A User-Centered Perspective on Algorithmic Personalization
This study focuses on user attitudes toward algorithmic personalization, or the process by which user data is employed to tailor content to users online. Drawing from a large-scale survey which includes experimental vignettes, we aim to bring a user-centered perspective to existing policy discussions on online personalization practices and how the potential harms from these practices should be addressed. We observe how users feel about the use of inferred personal information to support personalization, and whether the accuracy of those inferences is important to them. We take a contextual approach to understanding user attitudes about these aspects of online personalization by looking at them in three different domains: advertisements, search results, and pricing, all with a range of types of personal data.

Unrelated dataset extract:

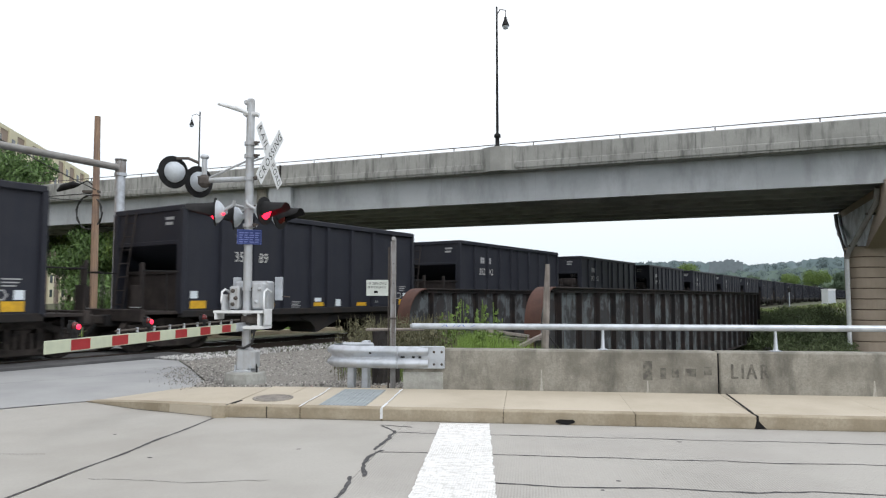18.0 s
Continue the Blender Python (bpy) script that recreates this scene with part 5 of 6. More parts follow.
def build_warehouse():
    """Local x runs along the street front towards the camera, y is outward."""
    w = thing("warehouse", FACM, "three-storey tan brick warehouse with shuttered windows and a faded painted sign", "building")
    L, H, D = 46.0, 10.72, 16.0
    tops, lows, grd = (7.15, 8.72), (4.45, 5.95), (1.1, 3.1)
    xs = [1.0, 3.6, 6.15, 8.5, 10.45, 13.25, 16.7, 18.9, 21.2, 23.5, 25.8, 28.1, 30.4, 32.7, 35.0, 37.3, 39.6]
    half = 0.40
    # piers of brick between the openings, course by course of openings
    s = Solid()
    edges = [0.0] + [e for x in xs for e in (x - half, x + half)] + [L]
    for i in range(0, len(edges), 2):
        s.box(edges[i], edges[i + 1], -0.35, 0, 0.0, H)
    for x in xs:
        z = 0.0
        for z0, z1 in (grd, lows, tops):
            s.box(x - half, x + half, -0.35, 0, z, z0)
            z = z1
        s.box(x - half, x + half, -0.35, 0, z, H)
    part("front_wall", s, BRICK_TAN, w)
    part("end_wall", Solid().box(0, 0.35, -D, -0.36, 0, H), BRICK_TAN, w)
    part("end_wall", Solid().box(L - 0.35, L, -D, -0.36, 0, H), BRICK_TAN, w)
    part("back_wall", Solid().box(0.36, L - 0.36, -D, -D + 0.35, 0, H), BRICK_TAN, w)
    part("roof", Solid().box(0.36, L - 0.36, -D + 0.36, -0.36, H - 0.5, H - 0.3), ROOF_DARK, w)
    part("cornice", Solid().box(-0.1, L + 0.1, -0.4, 0.10, H, H + 0.10, None, 0.02), TILE_EDGE, w, "purple-brown tiled roof edge")
    part("string_course", Solid().box(0, L, 0.003, 0.05, 9.87, 9.93), STONE_TRIM, w)
    for x in xs:
        for z0, z1 in (tops, lows, grd):
            win = part("window", Solid().box(x - half + 0.02, x + half - 0.02, -0.22, -0.16, z0 + 0.02, z1 - 0.02), BROWN_TRIM, w, "window closed with brown boards")
            part("sill", Solid().box(x - half - 0.1, x + half + 0.1, -0.15, 0.09, z0 - 0.08, z0 + 0.0, None, 0.015), STONE_TRIM, win)
            part("lintel", Solid().box(x - half - 0.05, x + half + 0.05, -0.10, 0.03, z1, z1 + 0.10, None, 0.015), STONE_TRIM, win)
            part("frame", Solid().box(x - 0.03, x + 0.03, -0.16, -0.13, z0 + 0.02, z1 - 0.02).box(x - half + 0.02, x + half - 0.02, -0.16, -0.135, (z0 + z1) / 2 - 0.03, (z0 + z1) / 2 + 0.03), STONE_TRIM, win)
    # painted sign band: a name as bars, then two words
    part("sign_band", Solid().box(5.4, 27.0, 0.002, 0.006, 9.02, 9.85), SIGN_BAND, w, "dark faded painted sign band")
    for word, x, wd, n in (("", 23.6, 3.7, 7), ("FURNITURE", 19.33, 3.7, 0), ("AUCTION", 14.88, 2.7, 0), ("", 9.2, 3.4, 6)):
        s = Solid()
        m = pose(x, 0.012, 9.09, 90, 0, 180)
        if word:
            for dx, dz in ((0, 0), (0.035, 0), (0.0, 0.03)):
                lettering(s, word, 0.66, m @ pose(dx, dz, 0.001 + dx * 0.02 + dz * 0.05), width=wd, gap=0.14)
        else:
            bars(s, wd, 0.55, 1, m, 0.9, n)
        part("sign_lettering", s, SIGN_FADED, w, "faded painted sign lettering")
    # street-level canopy, porch and doors
    can = part("canopy", Solid().add([(12.4, 0.02, 3.95), (17.0, 0.02, 3.95), (17.0, 2.2, 3.1), (12.4, 2.2, 3.1), (12.4, 0.02, 3.8), (17.0, 0.02, 3.8), (17.0, 2.2, 2.95), (12.4, 2.2, 2.95)],
                                     [(0, 3, 2, 1), (4, 5, 6, 7), (0, 1, 5, 4), (1, 2, 6, 5), (2, 3, 7, 6), (3, 0, 4, 7)]), ROOF_DARK, w, "sloping entrance canopy")
    part("fascia", Solid().box(12.3, 17.1, 2.2, 2.26, 2.9, 3.12), WHITE, can)
    for x in (12.5, 16.9):
        part("canopy_post", Solid().box(x - 0.06, x + 0.06, 2.0, 2.12, 0, 2.95), WHITE, can)
    for x in (4.9, 7.4):
        dr = part("door", Solid().box(x - 0.5, x + 0.5, 0.01, 0.07, 0.05, 2.3, None, 0.01), BROWN_TRIM, w, "brown street door")
        part("transom", Solid().box(x - 0.5, x + 0.5, 0.075, 0.085, 1.9, 2.2), GLASS_DARK, dr)
    for x, z, ww, h in ((9.1, 1.7, 0.5, 0.55), (7.9, 1.8, 0.3, 0.4), (19.2, 1.7, 0.8, 0.5)):
        part("wall_notice", Solid().box(x - ww / 2, x + ww / 2, 0.01, 0.03, z, z + h), WHITE, w)
    # low annex with a hipped roof on the street
    an = thing("street_annex", FACM @ pose(29.0, 3.2, 0), "low pale clapboard annex with a dark shingled roof", "building")
    part("wall", Solid().box(-4.0, 3.2, -2.6, 2.0, 0, 2.9, None, 0.02), WHITE, an)
    part("roof", Solid().add([(-4.4, -2.9, 2.9), (3.6, -2.9, 2.9), (3.6, 2.4, 2.9), (-4.4, 2.4, 2.9), (-2.0, -0.2, 4.0), (1.2, -0.2, 4.0)], [(0, 1, 5, 4), (1, 2, 5), (2, 3, 4, 5), (3, 0, 4), (3, 2, 1, 0)]), ROOF_DARK, an)
    for k in range(7):
        part("clapboard", Solid().box(-4.0, 3.2, 2.0, 2.03, 0.3 + 0.36 * k, 0.62 + 0.36 * k), LENS_BACK, an)
    for x in (-2.8, -0.6, 1.6):
        part("window", Solid().box(x - 0.45, x + 0.45, 2.03, 2.06, 0.9, 2.3), GLASS_DARK, an)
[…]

Our findings suggest that some personal data types (whether inferred or provided) should not be used as the basis for personalization at all. In cases where personalization may be seen as fair and useful to consumers, companies should implement data practices that are conscious not only of the process-based methods of the Fair Information Practice Principles (FIPPS), but also of the ways that the context of the personalization may violate cultural values, resulting in potentially negative effects on user attitudes.
This research will contribute to guidelines for the fair and responsible use of algorithms that the Center for Democracy and Technology is developing as part of their Digital Decisions project.

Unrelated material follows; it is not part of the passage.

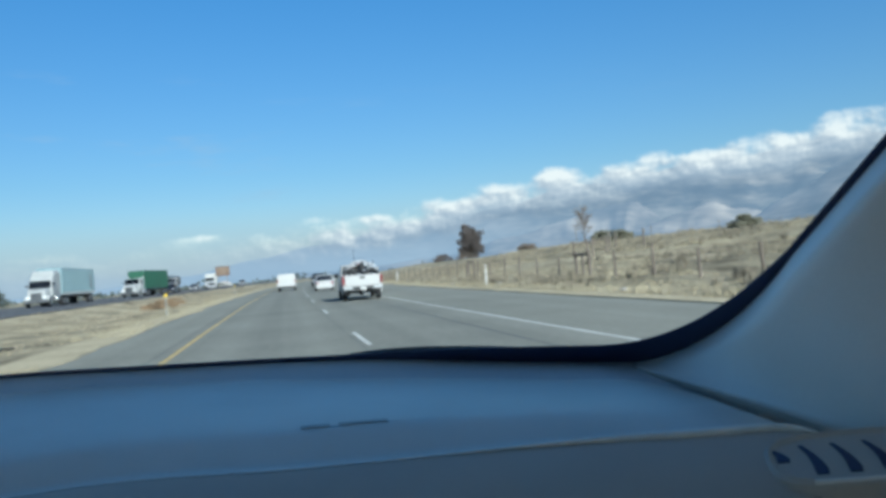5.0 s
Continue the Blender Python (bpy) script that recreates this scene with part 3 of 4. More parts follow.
def build_dash():
    nx = 80
    bm = bmesh.new()
    rows = []
    vs = [0.97, 1.0, 1.04, 1.1, 1.2, 1.4, 1.6, 1.8, 2.0, 2.2, 2.4, 2.6, 2.72, 2.78, 2.84, 2.9, 2.95, 3.0]
    for i in range(nx + 1):
        x = -0.95 + (0.625 + 0.95) * i / nx
        rows.append([bm.verts.new(dash_point(x, v)) for v in vs])
    for a, b in zip(rows, rows[1:]):
        for j in range(len(vs) - 1):
            bm.faces.new((a[j], b[j], b[j + 1], a[j + 1]))
    # the pad's far strip under the windscreen, set in and coloured darker for shade
    bm2 = bmesh.new()
    rows = []
    for i in range(nx + 1):
        x = -0.95 + (0.625 + 0.95) * i / nx
        rows.append([bm2.verts.new(dash_point(x, v) - Vector((0, 0, 0.002 + 0.002 * (v > 0.9)))) for v in (0, 0.25, 0.5, 0.75, 0.9, 1.0)])
    for a, b in zip(rows, rows[1:]):
        for j in range(5):
            bm2.faces.new((a[j], b[j], b[j + 1], a[j + 1]))
    part("shaded_dash_strip", bm2, M_DASHFAR, host, "dashboard strip along the windscreen, coloured darker for shade", smooth=True)
    part("dashboard_top", bm, M_DASH, host, "dark blue-grey soft plastic dashboard top", smooth=True)
    # narrow pale seam trim, bulging out under the pad
    rings = []
    for i in range(nx + 1):
        x = -0.95 + (0.54 + 0.95) * i / nx
        p = dash_point(x, 3.0)
        r = lerp(x, [(-0.4, 0.0002), (0.05, 0.0005), (0.16, 0.0018), (0.3, 0.0042), (0.4, 0.0058), (0.5, 0.0058), (0.54, 0.0036)])
        rings.append([p + Vector((0, -0.003 + r * 1.3 * math.cos(a), 0.0015 + r * math.sin(a))) for a in [math.tau * k / 8 for k in range(8)]])
    part("seam_trim", loft(bmesh.new(), rings), M_SEAM, host, "thin pale trim line", smooth=True)
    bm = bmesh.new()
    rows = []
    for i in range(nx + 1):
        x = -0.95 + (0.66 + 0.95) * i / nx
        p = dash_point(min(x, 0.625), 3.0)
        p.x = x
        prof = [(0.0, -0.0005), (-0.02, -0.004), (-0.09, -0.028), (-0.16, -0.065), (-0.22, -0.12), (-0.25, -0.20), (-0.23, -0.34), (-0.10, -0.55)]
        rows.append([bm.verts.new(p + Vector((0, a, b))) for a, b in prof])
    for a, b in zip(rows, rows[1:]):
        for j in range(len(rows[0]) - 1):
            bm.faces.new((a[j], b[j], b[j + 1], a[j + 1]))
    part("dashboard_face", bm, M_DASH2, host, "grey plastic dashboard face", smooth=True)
    # embossed safety marks, not legible: two bars
    for x0, x1 in ((-0.073, -0.033), (-0.021, 0.046)):
        bm = bmesh.new()
        k = 10
        for z_ in (0,):
            q = []
            for i in range(k + 1):
                x = x0 + (x1 - x0) * i / k
                q.append((bm.verts.new(dash_point(x, 1.975) + Vector((0, 0, 0.0008))), bm.verts.new(dash_point(x, 2.03) + Vector((0, 0, 0.0008)))))
            for a, b in zip(q, q[1:]):
                bm.faces.new((a[0], b[0], b[1], a[1]))
        part("embossed_mark", bm, M_MARK, host, "dark embossed marking bar")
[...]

The results of this research will inform policy discussion around the need for transparency on the part of providers who use personalization tools in their products or services. Providers’ decisions around personalization based on information about individuals such as location, browsing history, or demographics should be driven by an empirical understanding of what factors are most influential in users’ perceptions of unfairness.
This project is supported by the Center for Technology, Society & Policy (CTSP) and by the Center for Long-Term Cybersecurity (CLTC).